> TO DO:
Your task is to copy every line of the records below that contains "this".

--- Start of INPUT MATERIAL ---

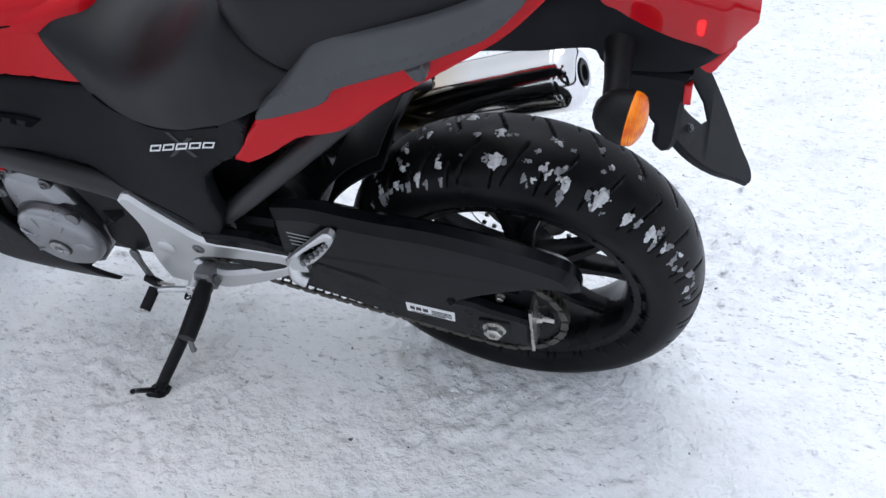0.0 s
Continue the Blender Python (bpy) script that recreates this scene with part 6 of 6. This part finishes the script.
# ---- snow stuck to the tyres ----
def tyre_spot(centre, radius, half, th, y):
    """A place on the tread at angle th and sideways y, with its normal."""
    q = abs(y) / half
    r = 0.213 + (radius - 0.213) * float(np.interp(q, (0, 0.30, 0.58, 0.79, 0.92, 0.985, 1.0), (1, 0.972, 0.90, 0.80, 0.68, 0.56, 0.42)))
    c, s = math.cos(th), math.sin(th)
    slope = math.copysign(float(np.interp(q, (0, 0.3, 0.6, 0.8, 0.95), (0, 0.2, 0.5, 0.9, 1.8))), y)
    n = np.array((c, slope, s)) / math.hypot(1, slope)
    return np.array((centre[0] + r * c, centre[1] + y, centre[2] + r * s)), n


def flake(centre, radius, half, th, y, size, turn, seed):
    """A ragged crust of snow pressed onto the tread."""
    n = max(8, min(40, int(size / 0.0009)))
    g = np.linspace(-1.5, 1.5, n)
    a, b = np.meshgrid(g, g, indexing="ij")
    c, s = math.cos(turn), math.sin(turn)
    mask = 0.62 - (a * a + b * b * 1.7) * 0.8
    for scale, amp in ((1.3, 1.7), (2.9, 1.5), (6.0, 1.1), (11.0, 0.6)):
        mask = mask + amp * value_noise(a * 0.7 + seed * 3.1, b * 0.7 + seed * 1.7, scale, 200 + seed % 50)
    pts = np.zeros((n, n, 3))
    for i in range(n):
        for j in range(n):
            da, dy = size * (a[i, j] * c - b[i, j] * s), size * (a[i, j] * s + b[i, j] * c)
            p, nrm = tyre_spot(centre, radius, half, th + da / radius, np.clip(y + dy, -half * 0.97, half * 0.97))
            pts[i, j] = p + nrm * (min(0.0085, 0.0095 * math.sqrt(max(mask[i, j], 0)) * (0.5 + size * 22)) - 0.0014)
    v, f = grid(pts)
    keep = [q for q in f if max(mask.ravel()[k] for k in q) > 0.03]
    used = sorted({k for q in keep for k in q})
    number = {k: i for i, k in enumerate(used)}
    return v[used] if used else v[:1], [tuple(number[k] for k in q) for q in keep]


def caked(name, centre, radius, half, m, spots, seed, label):
    rng = np.random.RandomState(seed)
    light, dull = [], []
    for i, (th, y, size) in enumerate(spots):
        light.append(flake(centre, radius, half, th, y, size * 0.60, rng.uniform(0, 3.1), seed * 31 + i))
        for k in range(3):
            dull.append(flake(centre, radius, half, th + rng.normal(0, 0.10), np.clip(y + rng.normal(0, 0.016), -half * 0.85, half * 0.85), rng.uniform(0.003, 0.008), rng.uniform(0, 3.1), seed * 77 + i * 7 + k))
    for bits, mat, text in ((light, ice_snow, label), (dull, ice_dirty, "half-melted grey snow specks on a black tyre")):
        ob = part(name, moved(join(*bits), m), mat, None, text, 60)
        ob.matrix_world = bike.matrix_world
        tagged(ob, "", "snow", kind="stuff")


caked("caked_snow", REAR_WHEEL, 0.312, 0.082, STRAIGHT, [(1.534, 0.043, 0.026), (1.531, -0.005, 0.016), (1.005, 0.041, 0.013), (0.816, 0.058, 0.013), (0.755, 0.024, 0.012), (1.229, 0.047, 0.016), (1.882, 0.057, 0.020), (1.786, 0.044, 0.018), (2.072, 0.057, 0.028), (2.261, 0.061, 0.017),
                                                      (2.421, 0.062, 0.022), (2.534, 0.061, 0.012), (1.813, -0.007, 0.015), (2.094, 0.004, 0.012), (2.898, 0.064, 0.012), (2.666, 0.049, 0.010), (1.012, 0.012, 0.013), (1.739, 0.061, 0.010), (1.138, -0.011, 0.012), (0.95, 0.060, 0.014), (1.10, 0.062, 0.012), (1.35, -0.04, 0.016)], 4, "white snow caked on the rear tyre tread")
caked("caked_snow", FRONT_WHEEL, 0.2925, 0.0555, TURNED, [(0.945, 0.004, 0.014), (0.36, 0.010, 0.009), (0.10, -0.012, 0.007), (0.02, 0.010, 0.009), (3.05, -0.046, 0.012)], 9, "white snow caked on the front tyre tread")
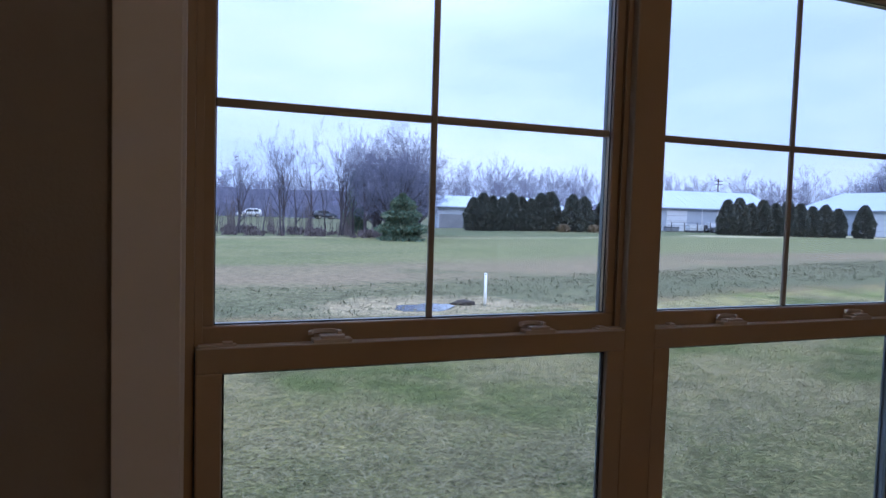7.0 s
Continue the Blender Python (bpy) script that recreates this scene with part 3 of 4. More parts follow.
scatter("straw", 90000, -9, 14, 3.2, 11.0, 0.06, 0.0065, 0.12, M_STRAW, "dry straw litter scattered over the thin lawn", 1.1, 0, 0.3, 0.2)
scatter("dead_grass", 130000, -9, 16, 2.4, 11.2, 0.045, 0.0075, 0.35, M_DEAD, "pale dead grass tufts standing in the lawn", 1.0, 12000, 0.06, 0.2)
scatter("grass", 70000, -9, 14, 0.9, 11, 0.045, 0.005, 0.6, M_BLADES, "new green grass blades in loose patches", 1.0, 2600, 0.16, 0.2)
M_ROUGH = blade_mat("rough_tufts", [(0.0, (0.08, 0.085, 0.045)), (0.7, (0.15, 0.145, 0.08)), (1.0, (0.26, 0.225, 0.14))])
scatter("rough_grass", 30000, -18, 34, 10.6, 15.6, 0.1, 0.014, 0.5, M_ROUGH, "dark rough grass tufts along the swale", 1.0, 2600, 0.13, 0.25)

# puddle, its clod of earth and the marker post
M_WATER = make_mat("puddle_water", (0.16, 0.17, 0.18), 0.03, spec=1.0)
bm = bmesh.new()
ring = []
for i in range(40):
    a = 2 * math.pi * i / 40
    k = 1 + 0.25 * noise.noise((math.cos(a) * 1.6, math.sin(a) * 1.6, 3.1)) + 0.14 * noise.noise((math.cos(a) * 4, math.sin(a) * 4, 7))
    ring.append((2.05 + 0.68 * k * math.cos(a) + 0.2 * math.sin(a), 12.25 + 0.52 * k * math.sin(a)))
zp = float(ground_z(2.05, 12.25)) + 0.034
top = [bm.verts.new((x, y, zp)) for x, y in ring]
low = [bm.verts.new((x * 1.0, y, zp - 0.12)) for x, y in ring]
bm.faces.new(top)
bm.faces.new(low[::-1])
for i in range(40):
    bm.faces.new((top[i], low[i], low[(i + 1) % 40], top[(i + 1) % 40]))
tagged(part("puddle", bm, M_WATER, None), "shallow rain puddle in bare tan earth", "puddle")

M_EARTH = make_mat("dark_earth", (0.055, 0.042, 0.032), 0.95, var=0.5, scale=9, bump=0.8, bump_scale=40)


def lump(name, cx, cy, rx, ry, h, label, category, material, seed):
    bm = bmesh.new()
    bmesh.ops.create_icosphere(bm, subdivisions=3, radius=1.0)
    for v in bm.verts:
        k = 1 + 0.5 * noise.noise(v.co * 2.3 + Vector((seed, 0, 0)))
        v.co = Vector((v.co.x * rx * k, v.co.y * ry * k, v.co.z * h * k))
    bmesh.ops.translate(bm, vec=(cx, cy, float(ground_z(cx, cy)) + 0.01), verts=bm.verts)
    return tagged(part(name, bm, material, None, smooth=True), label, category)


lump("earth_clod", 3.15, 12.75, 0.3, 0.16, 0.09, "dark clod of turned earth by the puddle", "earth", M_EARTH, 2.0)
M_PVC = make_mat("white_pvc", (0.75, 0.75, 0.73), 0.4, var=0.06, scale=10)
pz = float(ground_z(3.55, 12.5))
post = holder("marker_post", 3.55, 12.5, pz, "white plastic marker pipe standing in the lawn", "post")
part("pipe", lathe(bmesh.new(), [(0.03, pz - 0.1), (0.03, pz + 0.70), (0.026, pz + 0.70), (0.026, pz + 0.6)], 3.55, 12.5, 16), M_PVC, post, smooth=True)
part("cap", lathe(bmesh.new(), [(0.034, pz + 0.68), (0.034, pz + 0.715), (0.01, pz + 0.722)], 3.55, 12.5, 16), M_PVC, post, smooth=True)
sx, sy = 40.5, 59.0
sz = float(ground_z(sx, sy))
stake = holder("stake", sx, sy, sz, "small white stake by the clipped evergreens", "stake")
part("stick", lathe(bmesh.new(), [(0.06, sz - 0.1), (0.06, sz + 0.75), (0.02, sz + 0.8)], sx, sy, 8), M_PVC, stake)

# roof eave over the window
M_SOFFIT = make_mat("vinyl_soffit", (0.55, 0.56, 0.54), 0.5, var=0.06, scale=2)
eave = holder("eave", -2, 0.45, 2.53, "pale vinyl roof eave over the window", "eave", kind="structure")
bm = bmesh.new()
for i in range(60):
    box(bm, -9 + i * 0.3, -9 + i * 0.3 + 0.296, 0.165, 0.77, 2.515, 2.53, 0.003, 1)
part("soffit_board", bm, M_SOFFIT, eave)
part("fascia", boxed(-9, 9, 0.77, 0.795, 2.492, 2.72, bevel=0.004), M_SOFFIT, eave)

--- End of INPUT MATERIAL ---

> WRITTEN RESPONSE:
Continue the Blender Python (bpy) script that recreates this scene with part 6 of 6. This part finishes the script.
Continue the Blender Python (bpy) script that recreates this scene with part 3 of 4. More parts follow.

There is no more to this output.